Chapin rallies behind retired Coach W.F. Sullivan as he battles cancer

Sullivan teaching math in the 70’s. Photos used with permission.

Students at Chapin High School were first taught by W.F. Sullivan in 1970.

Throughout the years, Sullivan went on to teach many generations, and accumulated a total of 46 consecutive years at the school. Learning math from Sullivan was arguably a “right of passage” for Chapin students. He coached football for 30 years, basketball for “20-something” years, and played in the jazz band for 10. Sullivan said he has taught almost every math class offered at the high school, with pre-calculus being his favorite. In 2016 he retired from CHS, but continued to do out-of-school teaching for SAT and ACT prep.
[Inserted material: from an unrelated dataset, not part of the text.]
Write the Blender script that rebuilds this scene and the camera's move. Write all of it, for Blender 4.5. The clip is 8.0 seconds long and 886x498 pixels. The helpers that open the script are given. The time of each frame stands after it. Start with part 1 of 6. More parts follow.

But things changed for him after he left the school.

Sullivan said he could tell around November of 2017 that something was wrong with his health. He was initially given medicine for acid reflux. He said he didn’t want to acknowledge there could be something worse wrong, until he finished the SAT prep season with his current group of students. In April, he was diagnosed with stage 3-4 esophageal cancer.

When the word got out about Sullivan’s diagnosis, many former students began talking about ways they wanted to help. Although Sullivan said he’s not one to enjoy being “in the limelight,” a growing group of his past students are in the midst of putting him just there. CHS class of ’92 graduate Ryan Gordon created a Facebook group to called “Doin’ it for W.F.,” Friday afternoon of Memorial Day weekend.  He said he wanted to help raise money for Sullivan’s medical bills and create a support group for his former Coach. Gordon said within 48 hours, the group had already acquired 1,200 members.

Many have commented in the group, rallying behind Sullivan. “He’s helped mold Chapin into the town it is today,” said one member. Currently, there are over 1,600 members.

“We’re getting the word out that it’s possible to fight cancer, and I know Coach Sullivan is going to win and beat this thing,” Gordon said. “If anybody can beat it, it’ll be him.” The group has planned an event for Sullivan that will be held June 23, on Beaufort Street in Chapin. “It should be one heck of an event,” said Gordon.

According to Gordon, there will be a stage with live music, a bake sale, food and beer trucks, and an auction. The event has already received multiple sponsors, and Gordon said there will be t-shirts made with Sullivan’s well-known catch phrase, “tough mustard.”

When Sullivan heard he had a group of more than 1,600 former students supporting him, his jaw dropped. “Is that right?” he said. “I’m telling you what, that’s amazing.” Sullivan said he has already received enough cards from students to fill a 30-gallon bag, and he’s read each of them.

“When I get the cards, I just go back to seeing them in the third desk, or the fourth row, and I can see them sitting there. It brings back real good memories,” he said. “It makes you want to live and just fight this cancer to death.”

Sullivan said he is planning on attending the event on the June 23, and hopes he will get the go-ahead from his doctors to be able to shake hands and give hugs. “The students at Chapin through the years have been the best around, and I just want to tell them all the biggest ‘thank you’ anyone could ever say to them,” he said. “You just can’t beat Chapin.”

There is also a gofundme account set up for the coach. Sullivan mentioned that he only wants to accept enough money from the fundraising to cover the remaining balance of his final medical bills. If there is an excess amount, he wants it to be used for SAT and ACT prep classes across the state, and St. Jude’s Children’s Hospital.